Montag, 30.9.2019 (8.7.1398) – Dienstag, 8.10.2019 (17.7.1398)  - 1.120 km

GESAMT:  57 Tage –7.709 km

Wasser spielt hier eine zentrale Rolle – als Quelle, als ungezähmter Fluss im breiten Schotterbett, als Wasserfall, usw. Und es wurde immer schon reguliert, umgeleitet, in Kanäle gezwängt. Der Karun ist einzige schiffbare Fluss im Iran und wird seit Jahrtausenden von Menschen „bearbeitet“. Eine der eindrucksvollsten Zeugnisse davon sind die Wassermühlen in Shushtar in der heißen Ebene im Südwesten. Um 260 nach Christus mussten römische Kriegsgefangene, nachdem ihr Kaiser Valerius besiegt wurde, am Karun ein aufwändiges Kanalsystem mit Schleusen und Dämmen bauen. Damit betrieb man bis zu 40 Wassermühlen um Getreide, Reis und Ölsamen zu mahlen. Angeblich würden die Mühlen noch heute funktionieren – aber die Anlage ist mittlerweile Unesco Weltkulturerbe und nicht mehr zur Nutzung vorgesehen. Heute gehört der Karun zu einem gigantischen Staudammprojekt. Hohe Staumauern sperren ganze Täler im Zagros Gebirge ab, fast alle Flusstäler sind trocken, weil das Wasser umgeleitet wird, große Stauseen müssen mit Tunnel und Brücken umfahren werden. Sie liefern Energie für das dicht besiedelte und landwirtschaftlich intensiv genutzte Gebiet im Gebirgsvorland.

Dass wir uns in einem sehr alten Siedlungsgebiet befinden, wird uns in der Nähe der Stadt Izeh bewusst. Hier finden sich eindrucksvolle Felsreliefs aus Elamischer Zeit, das heißt aus dem 6. und 5. Jahrhundert vor Christus. Sie zeigen den König beim Gebet, umgeben von Dienern, Musikern und Priestern, die Tiere opfern. Ganz in der Nähe befindet sich der Friedhof von Shahsavar mit einer weiteren Überraschung: Steinlöwen, die alle nach Westen (=Mekka) blicken, stehen stumm auf den Gräbern der Bakhtiari Nomaden. Sie symbolisieren die Bedeutung des Verstorbenen – auch wenn manche eher wie große Frösche aussehen😊.

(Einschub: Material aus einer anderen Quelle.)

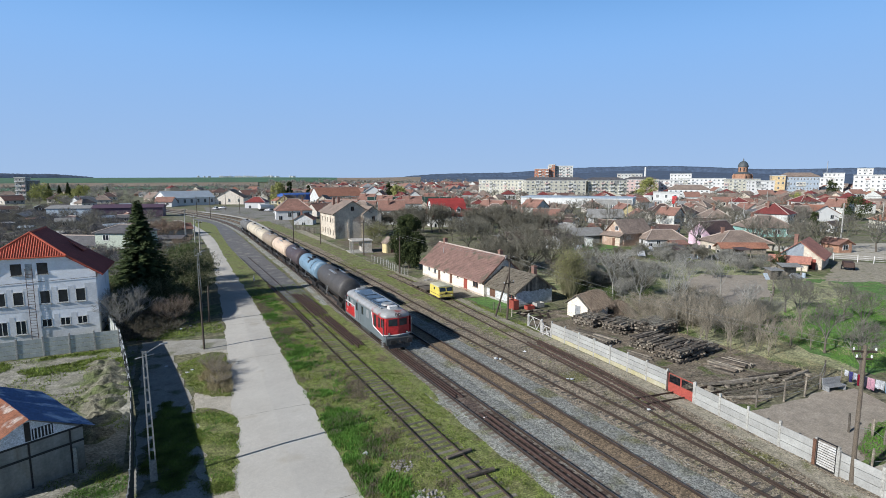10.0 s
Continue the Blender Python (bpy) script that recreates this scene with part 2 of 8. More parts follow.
M["oldwood"] = material("weathered_timber", (0.30, 0.258, 0.205), (0.105, 0.09, 0.073), 0.9, scale=2.5, fine=18, bump=0.4, vary=0.6)
M["tarred"] = material("tarred_timber", (0.185, 0.15, 0.115), (0.042, 0.035, 0.031), 0.85, scale=2.5, fine=18, bump=0.4, vary=0.6)
M["wood_pole"] = material("brown_timber_pole", (0.10, 0.078, 0.058), (0.065, 0.05, 0.04), 0.9, scale=3, fine=20, bump=0.3, streak=0.1)
M["pole_grey"] = material("weathered_brown_pole", (0.17, 0.135, 0.10), (0.10, 0.08, 0.06), 0.9, scale=3, fine=20, bump=0.3, streak=0.1)
M["conc_post"] = material("grey_concrete", (0.42, 0.405, 0.37), (0.31, 0.30, 0.27), 0.9, scale=1.2, fine=10, bump=0.25)
M["panel"] = material("cement_fence_panel", (0.41, 0.405, 0.38), (0.33, 0.325, 0.305), 0.9, scale=0.9, fine=12, bump=0.15, vary=0.12, grain=0.12, rugged=0.08)
M["panel_low"] = material("lichen_stained_panel", (0.44, 0.41, 0.33), (0.42, 0.37, 0.19), 0.9, scale=0.9, fine=10, bump=0.15, mix=0.3, grain=0.14, rugged=0.1)
M["panel_blue"] = material("damp_concrete_panel", (0.43, 0.45, 0.425), (0.33, 0.35, 0.33), 0.9, scale=0.9, fine=9, bump=0.1, grain=0.1, rugged=0.1, streak=0.25)
M["plaster"] = material("cream_plaster", (0.80, 0.72, 0.62), (0.72, 0.63, 0.53), 0.9, scale=0.5, fine=7, bump=0.1, spots=(0.60, 0.50, 0.42), spot_scale=0.45, spot_cut=0.66)
M["plaster_grey"] = material("limewashed_plaster", (0.62, 0.62, 0.62), (0.50, 0.50, 0.50), 0.9, scale=0.8, fine=8, bump=0.15, spots=(0.42, 0.40, 0.37), spot_scale=0.5, spot_cut=0.66)
M["white"] = material("white_plaster", (0.70, 0.69, 0.67), (0.64, 0.63, 0.61), 0.9, scale=0.4, fine=6, bump=0.06, grain=0.06, rugged=0.05)
M["stucco_old"] = material("stained_old_stucco", (0.66, 0.57, 0.46), (0.50, 0.43, 0.35), 0.95, scale=0.35, fine=5, bump=0.2, spots=(0.32, 0.25, 0.20), spot_scale=0.3, spot_cut=0.6)
M["pink"] = material("pink_plaster", (0.72, 0.53, 0.62), (0.66, 0.47, 0.56), 0.9, scale=0.4, bump=0.05)
M["green_pl"] = material("pale_green_plaster", (0.50, 0.545, 0.45), (0.44, 0.48, 0.40), 0.9, scale=0.4, bump=0.05)
M["teal_pl"] = material("teal_plaster", (0.30, 0.52, 0.46), (0.25, 0.44, 0.40), 0.9, scale=0.4, bump=0.05)
M["yellow_pl"] = material("ochre_plaster", (0.66, 0.55, 0.30), (0.58, 0.48, 0.26), 0.9, scale=0.4, bump=0.05)
M["orange_pl"] = material("orange_plaster", (0.44, 0.20, 0.13), (0.36, 0.165, 0.11), 0.9, scale=0.4, bump=0.05)
M["brick_pl"] = material("rough_brickwork", (0.42, 0.24, 0.155), (0.33, 0.18, 0.12), 0.95, scale=1.0, fine=5, bump=0.3)
M["brick_old"] = material("patched_pale_brickwork", (0.46, 0.33, 0.25), (0.36, 0.235, 0.17), 0.95, scale=0.6, fine=5, bump=0.3, spots=(0.55, 0.47, 0.38), spot_scale=0.5, spot_cut=0.55)
M["flat_cream"] = material("cream_render", (0.56, 0.54, 0.45), (0.48, 0.46, 0.38), 0.9, scale=0.12, fine=3, bump=0.03)
M["flat_grey"] = material("grey_render", (0.58, 0.58, 0.55), (0.50, 0.50, 0.47), 0.9, scale=0.12, fine=3, bump=0.03)
M["flat_pink"] = material("rose_render", (0.66, 0.50, 0.46), (0.60, 0.45, 0.41), 0.9, scale=0.12, fine=3, bump=0.03)
M["tile_old"] = material("weathered_clay_tile", (0.37, 0.225, 0.185), (0.25, 0.15, 0.125), 0.9, scale=0.9, fine=9, bump=0.4, vary=0.35, spots=(0.16, 0.14, 0.10), spot_scale=0.7, spot_cut=0.62)
M["tile_grey"] = material("mossy_grey_tile", (0.235, 0.20, 0.155), (0.15, 0.13, 0.10), 0.95, scale=1.3, fine=9, bump=0.5, vary=0.45)
M["tile_ridge"] = material("mortared_ridge", (0.52, 0.44, 0.38), (0.40, 0.32, 0.27), 0.9, scale=2, fine=9, bump=0.3)
M["roof_brown"] = material("brown_tile_roof", (0.275, 0.212, 0.172), (0.185, 0.142, 0.118), 0.9, scale=0.35, fine=4, bump=0.35)
M["roof_red"] = material("red_metal_roof", (0.25, 0.058, 0.052), (0.20, 0.05, 0.045), 0.5, scale=0.3, fine=3, bump=0.1)
M["roof_orange"] = material("orange_tile_roof", (0.36, 0.165, 0.105), (0.25, 0.115, 0.078), 0.85, scale=0.35, fine=4, bump=0.35)
M["roof_cottage"] = material("salmon_red_tile_roof", (0.46, 0.205, 0.15), (0.35, 0.155, 0.115), 0.85, scale=0.35, fine=4, bump=0.35)
M["roof_terra"] = material("terracotta_roof", (0.31, 0.165, 0.125), (0.215, 0.118, 0.092), 0.85, scale=0.35, fine=4, bump=0.35)
M["roof_grey"] = material("grey_sheet_roof", (0.30, 0.30, 0.29), (0.22, 0.21, 0.20), 0.7, scale=0.4, fine=4, bump=0.15)
M["roof_dark"] = material("dark_brown_roof", (0.115, 0.075, 0.065), (0.085, 0.055, 0.05), 0.6, scale=0.4, fine=4, bump=0.15)
M["roof_wine"] = material("dark_wine_roof", (0.20, 0.045, 0.04), (0.15, 0.036, 0.034), 0.9, scale=0.4, fine=4, bump=0.1)
M["roof_bluegrey"] = material("blue_grey_sheet_roof", (0.40, 0.46, 0.52), (0.33, 0.385, 0.44), 0.5, scale=0.3, bump=0.05)
# darker version of the hip's tile, with the slope's shade in its colour
M["roof_maroon"] = material("maroon_tile_roof", (0.33, 0.07, 0.055), (0.25, 0.055, 0.045), 0.9, scale=0.5, fine=8, bump=0.25)
M["tile_new"] = material("bright_pantile", (0.48, 0.095, 0.05), (0.40, 0.08, 0.042), 0.7, scale=0.5, fine=8, bump=0.15)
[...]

Hier, im Gebirgsvorland, ist es ziemlich heiß 40°C unter tags und kaum unter 30° in der Nacht, das ist schon anstrengend. Also verziehen wir uns noch einmal ins Gebirge, wo auf 2.000m angenehme Temperaturen herrschen. Im Sabzkuhtal, einem hochgelegenen Tal bekannt für die Sommerweidegebiete der Bakhtiari-Nomaden, übernachten wir in der Nähe eines Nomadenzelts. Bis auf den blauen Pickup und Taschenlampen leben sie, als ob die Zeit stehen geblieben wäre: im Zelt, eine Bastmatte, ihr Hab und Gut in Taschen verpackt, mit Hühnern, Ziegen und Schafen, kein Strom, fließendes Wasser vom Fluss. Auch hier ermöglicht unser Picture-Dictionary minimale Kommunikation und eine Fingerpuppe für den kleinen Buben zaubert ein Lachen auf das Gesicht der jungen Frau.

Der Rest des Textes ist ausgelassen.